3. İlk Derece Mahkemesi tarafından verilen keşif kararı gereğince bilirkişi heyeti ile birlikte mahallinde yapılan inceleme neticesinde bilirkişilerce düzenlenen raporda; davacının … Makina Fabrikası bünyesinde mekanik atölyesi (B holünde) forklift operatörü olarak B atölyesine malzeme getirip götürme işlerini yaptığı, forklift operatörlüğüne ilişkin belge sahibi olduğu, davacının görevinin üretimin yapılabilmesi için gerekli bir işlem olduğu, işin yürütülmesi açısından yardımcı işlerden ve teknolojik nedenlerle uzmanlık gerektiren bir iş olarak alt işverene verilebilecek işlerden olmadığı yönünde görüş bildirilmiştir.

4. İlk Derece Mahkemesince bilirkişi raporuna itibar edilerek asıl işveren işçileriyle alt işveren işçilerinin aynı tezgahlarda yan yana, aynı işi yaparak çalıştıkları, 4857 sayılı Kanun’un 2 nci maddesi ve Alt İşveren Yönetmeliği’ndeki düzenlemeler ile işyerindeki tespitler karşısında dosyada davalı bulunan asıl işveren ve alt işveren arasındaki ilişkinin muvazaalı olduğu, alt işveren işçilerinin baştan itibaren asıl işveren işçisi sayılması gerektiği ve bu nedenle toplu iş sözleşmesinden faydalanması gerektiği gerekçesiyle davacının alacak taleplerinin kabulüne karar verilmiştir.

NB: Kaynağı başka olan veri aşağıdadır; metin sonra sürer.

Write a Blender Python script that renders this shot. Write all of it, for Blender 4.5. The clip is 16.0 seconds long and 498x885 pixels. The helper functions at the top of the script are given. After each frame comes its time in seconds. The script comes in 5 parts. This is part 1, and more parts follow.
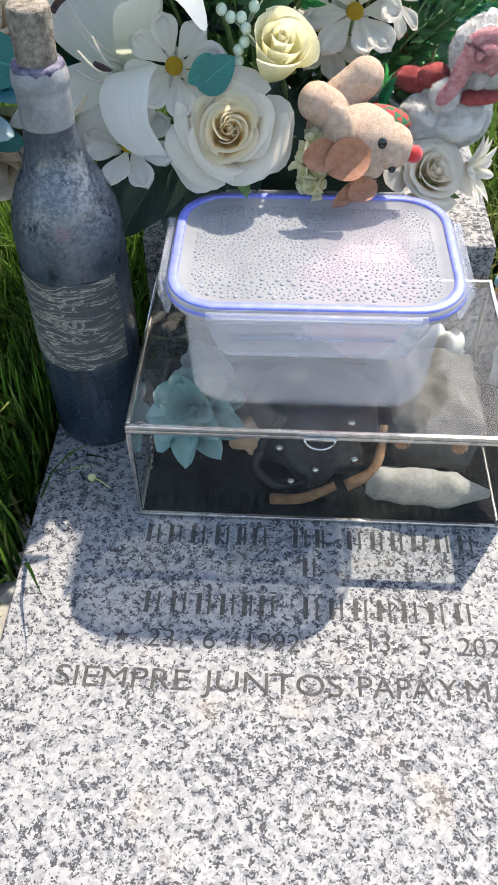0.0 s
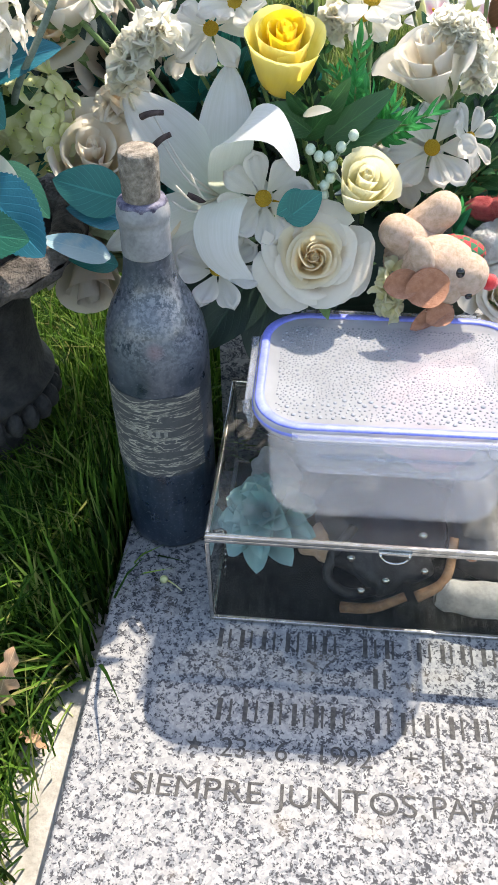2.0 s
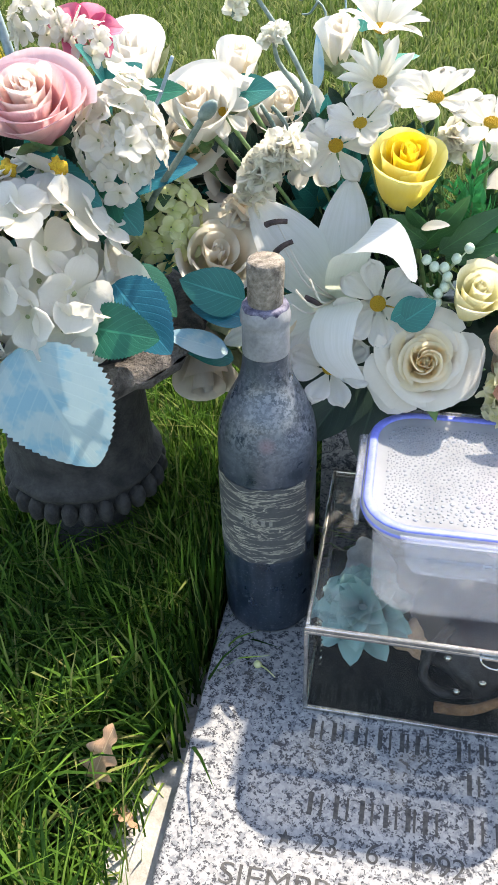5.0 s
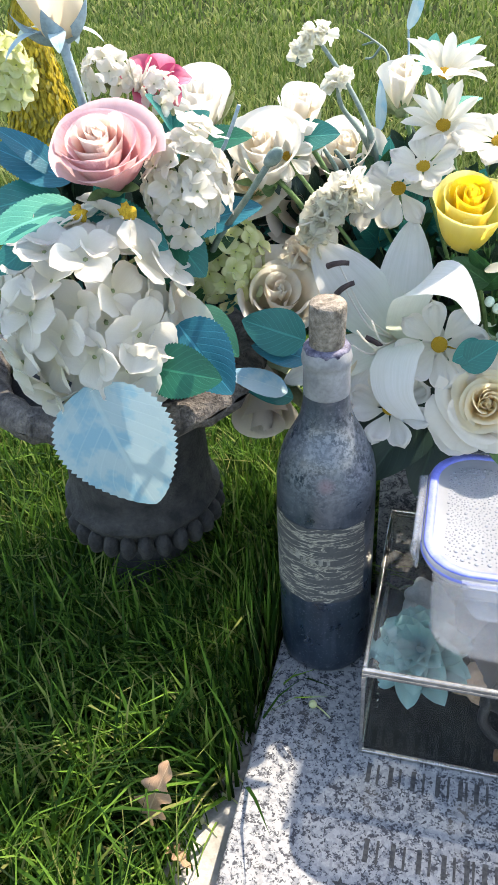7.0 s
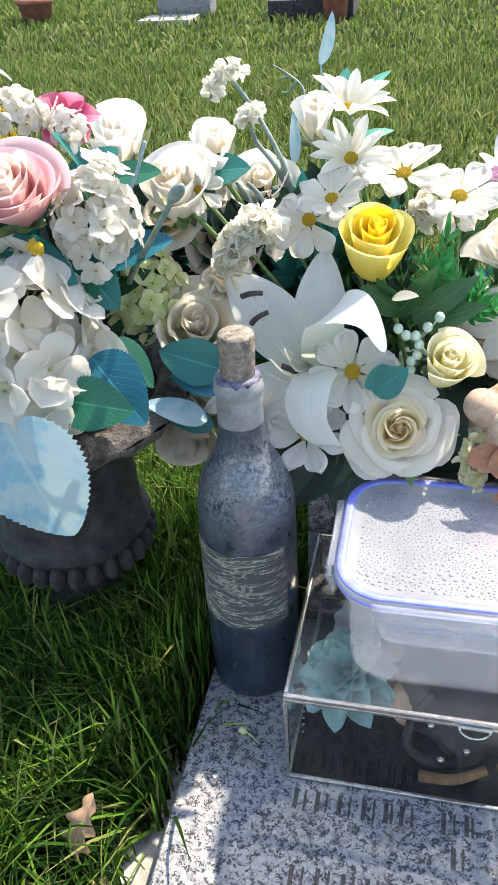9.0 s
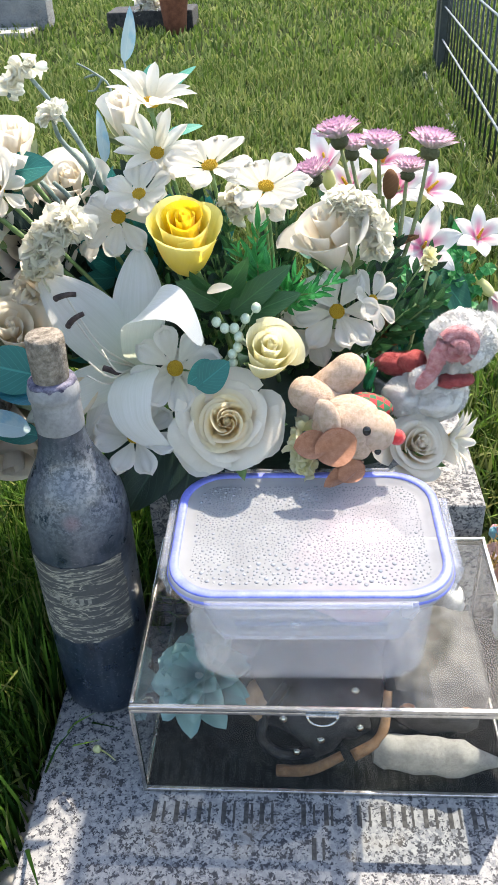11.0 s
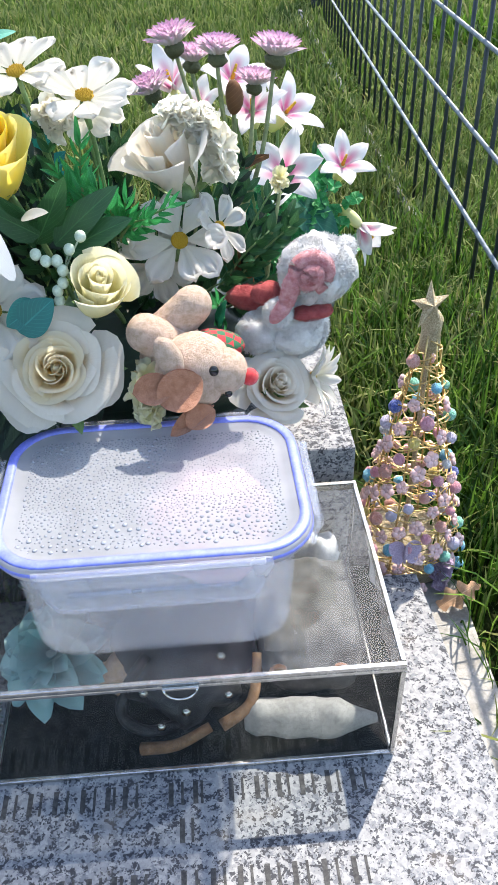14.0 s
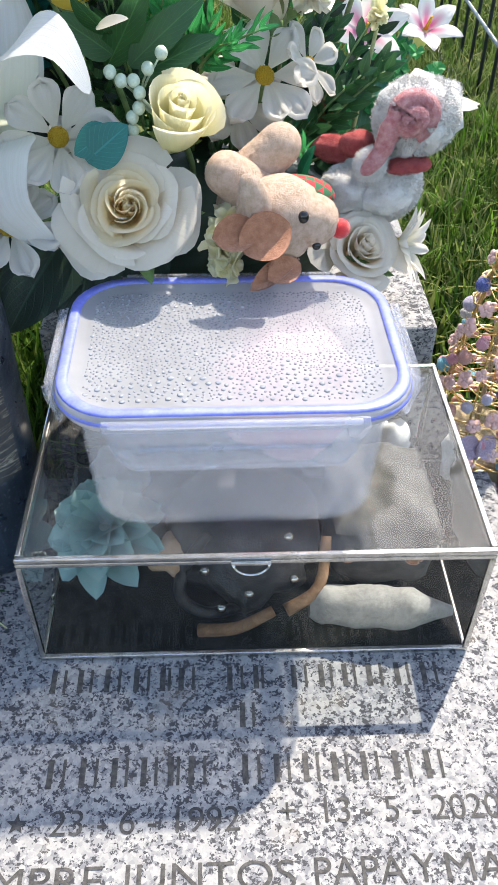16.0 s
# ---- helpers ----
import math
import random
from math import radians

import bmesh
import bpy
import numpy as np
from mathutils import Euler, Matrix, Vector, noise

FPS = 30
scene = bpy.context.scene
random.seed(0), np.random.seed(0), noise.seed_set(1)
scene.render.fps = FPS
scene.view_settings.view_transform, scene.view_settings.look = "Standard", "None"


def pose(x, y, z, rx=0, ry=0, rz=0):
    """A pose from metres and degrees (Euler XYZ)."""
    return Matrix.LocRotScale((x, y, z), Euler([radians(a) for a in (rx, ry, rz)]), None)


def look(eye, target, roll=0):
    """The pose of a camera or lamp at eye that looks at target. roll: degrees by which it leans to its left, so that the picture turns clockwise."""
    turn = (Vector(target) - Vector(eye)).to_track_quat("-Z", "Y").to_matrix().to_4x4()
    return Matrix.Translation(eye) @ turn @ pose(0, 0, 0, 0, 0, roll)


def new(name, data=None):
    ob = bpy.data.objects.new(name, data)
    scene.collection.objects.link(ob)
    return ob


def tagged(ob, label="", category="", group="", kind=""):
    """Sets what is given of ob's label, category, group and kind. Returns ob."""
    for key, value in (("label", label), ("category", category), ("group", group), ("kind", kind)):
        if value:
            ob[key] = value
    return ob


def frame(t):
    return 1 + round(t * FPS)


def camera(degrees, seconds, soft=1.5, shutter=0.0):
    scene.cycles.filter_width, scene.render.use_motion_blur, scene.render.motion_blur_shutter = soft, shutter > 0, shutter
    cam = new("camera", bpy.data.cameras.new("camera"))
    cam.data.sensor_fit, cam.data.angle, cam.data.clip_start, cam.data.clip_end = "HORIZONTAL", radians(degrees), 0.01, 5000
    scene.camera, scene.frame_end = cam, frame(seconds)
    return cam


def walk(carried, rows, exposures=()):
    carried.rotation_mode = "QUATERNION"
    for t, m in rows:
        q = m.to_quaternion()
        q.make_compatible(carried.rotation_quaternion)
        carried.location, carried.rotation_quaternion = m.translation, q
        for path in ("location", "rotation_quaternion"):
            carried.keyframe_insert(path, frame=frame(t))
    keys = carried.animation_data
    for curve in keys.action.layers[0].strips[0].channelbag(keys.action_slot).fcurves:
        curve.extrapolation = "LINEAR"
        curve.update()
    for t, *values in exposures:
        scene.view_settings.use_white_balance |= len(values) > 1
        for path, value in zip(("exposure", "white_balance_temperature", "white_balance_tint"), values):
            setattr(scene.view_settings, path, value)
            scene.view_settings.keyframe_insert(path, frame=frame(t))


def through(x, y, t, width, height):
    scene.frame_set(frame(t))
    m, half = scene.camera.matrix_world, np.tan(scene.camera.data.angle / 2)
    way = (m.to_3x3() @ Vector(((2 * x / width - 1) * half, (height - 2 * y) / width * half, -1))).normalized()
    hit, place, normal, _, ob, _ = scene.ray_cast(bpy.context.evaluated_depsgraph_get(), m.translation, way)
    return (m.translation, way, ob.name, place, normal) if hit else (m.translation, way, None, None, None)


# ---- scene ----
cam = camera(33.9, 16.0)
PATH = [
    (0, (0.098, -0.369, 0.507), (0.024, 0.985, -0.964), -0.3),
    (0.5, (0.092, -0.37, 0.519), (-0.004, 1.026, -0.91), -0.5),
    (1, (0.082, -0.367, 0.529), (-0.031, 1.058, -0.87), -0.5),
    (1.5, (0.075, -0.366, 0.534), (-0.065, 1.084, -0.836), -0.8),
    (2, (0.065, -0.364, 0.539), (-0.094, 1.109, -0.805), -0.9),
    (2.5, (0.063, -0.366, 0.547), (-0.129, 1.132, -0.764), -1.2),
    (3, (0.056, -0.368, 0.559), (-0.165, 1.151, -0.724), -1.4),
    (3.5, (0.049, -0.37, 0.567), (-0.21, 1.167, -0.687), -1.7),
    (4, (0.045, -0.369, 0.568), (-0.256, 1.179, -0.662), -2.2),
    (4.2, (0.041, -0.367, 0.568), (-0.268, 1.18, -0.662), -2.0),
    (6.5, (0.036, -0.368, 0.575), (-0.394, 1.184, -0.611), -3.4),
    (7, (0.032, -0.366, 0.578), (-0.435, 1.189, -0.588), -3.6),
    (7.5, (0.031, -0.364, 0.581), (-0.448, 1.202, -0.568), -3.5),
    (8, (0.041, -0.363, 0.589), (-0.422, 1.214, -0.55), -3.3),
    (8.5, (0.058, -0.361, 0.59), (-0.373, 1.23, -0.543), -3.2),
    (8.7, (0.065, -0.36, 0.588), (-0.362, 1.233, -0.543), -3.4),
    (10.8, (0.106, -0.347, 0.571), (-0.041, 1.304, -0.549), -2.7),
    (11, (0.112, -0.347, 0.568), (-0.015, 1.306, -0.551), -2.7),
    (11.5, (0.126, -0.342, 0.567), (0.066, 1.308, -0.562), -2.7),
    (12, (0.142, -0.328, 0.558), (0.137, 1.31, -0.589), -2.8),
    (12.5, (0.157, -0.32, 0.549), (0.194, 1.312, -0.607), -2.5),
    (13, (0.155, -0.319, 0.542), (0.215, 1.303, -0.627), -2.2),
    (13.5, (0.151, -0.312, 0.533), (0.23, 1.293, -0.659), -1.8),
    (14, (0.153, -0.301, 0.524), (0.251, 1.289, -0.684), -1.4),
    (14.5, (0.146, -0.298, 0.519), (0.254, 1.279, -0.707), -0.8),
    (15, (0.135, -0.295, 0.503), (0.238, 1.262, -0.748), -0.2),
    (15.5, (0.122, -0.291, 0.477), (0.206, 1.233, -0.816), 0.3),
    (16, (0.111, -0.288, 0.46), (0.174, 1.2, -0.874), 0.7),
]
walk(cam, [(t, look(eye, target, roll)) for t, eye, target, roll in PATH], [(0, 1.62, 7350, 10), (2, 1.76, 7450, 10), (4, 1.87, 7450, 10), (7, 1.99, 7450, 10), (9, 1.92, 7400, 10), (11, 1.80, 7450, 10), (13.5, 1.72, 6810, 10), (15, 1.69, 6810, 10), (16, 1.72, 7210, 10)])

# ---- light ----
world = bpy.data.worlds.new("sky")
scene.world = world
world.use_nodes = True
SUN_TO = Vector((0.036, 0.0565, 0.099)).normalized()
_nt = world.node_tree
_sky = _nt.nodes.new("ShaderNodeTexSky")
_sky.sky_type = "NISHITA"
_sky.sun_disc = False
_sky.sun_elevation = math.asin(SUN_TO.z)
_sky.sun_rotation = math.atan2(SUN_TO.x, SUN_TO.y)
_bg = _nt.nodes["Background"]
_bg.inputs["Strength"].default_value = 0.15
_nt.links.new(_sky.outputs[0], _bg.inputs["Color"])
sun_data = bpy.data.lights.new("sun", "SUN")
sun_data.energy = 2.8
sun_data.angle = radians(0.55)
sun_data.color = (1.0, 0.955, 0.89)
sun_lamp = new("sun", sun_data)
sun_lamp.matrix_world = look(SUN_TO * 20, (0, 0, 0))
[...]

5. Her ne kadar hükme esas alınan bilirkişi raporunda, davacının görevinin üretimin yapılabilmesi için gerekli bir işlem olduğu, işin yürütülmesi açısından yardımcı işlerden ve teknolojik nedenlerle uzmanlık gerektiren bir iş olarak alt işverene verilebilecek işlerden olmadığı yönünde görüş bildirilmişse de Alt İşverenlik Yönetmeliği’nin 3 üncü maddesinde yardımcı iş; “işyerinde yürütülen mal veya hizmet üretimine ilişkin olmakla beraber doğrudan üretim organizasyonu içerisinde yer almayan, üretimin zorunlu bir unsuru olmayan ancak asıl iş devam ettikçe devam eden ve asıl işe bağımlı olan iş” şeklinde tanımlanmıştır. Bu tanım çerçevesinde davacının yaptığı işin asıl iş kapsamında olup olmadığı hususunun teknik yönden detaylı şekilde incelenmek suretiyle muvazaa olgusunun bulunup bulunmadığı hususunun kapsamlı biçimde değerlendirilerek neticesine göre yeniden karar verilmesi gerektiği anlaşılmaktadır. Eksik inceleme ve araştırma ile yazılı şekilde sonuca gidilmesi hatalı olup bozmayı gerektirmiştir.

VI. KARAR
Açıklanan sebeplerle;
1.Temyiz olunan, İlk Derece Mahkemesi kararına karşı istinaf başvurusunun esastan reddine ilişkin Bölge Adliye Mahkemesi kararının ORTADAN KALDIRILMASINA,

2. İlk Derece Mahkemesi kararının yukarıda yazılı sebepten dolayı BOZULMASINA,

Peşin alınan temyiz karar harcının istek hâlinde ilgiliye iadesine,

Dosyanın kararı veren İlk Derece Mahkemesine, bozma kararının bir örneğinin kararı veren Bölge Adliye Mahkemesine gönderilmesine,

02.06.2022 tarihinde oy birliğiyle karar verildi.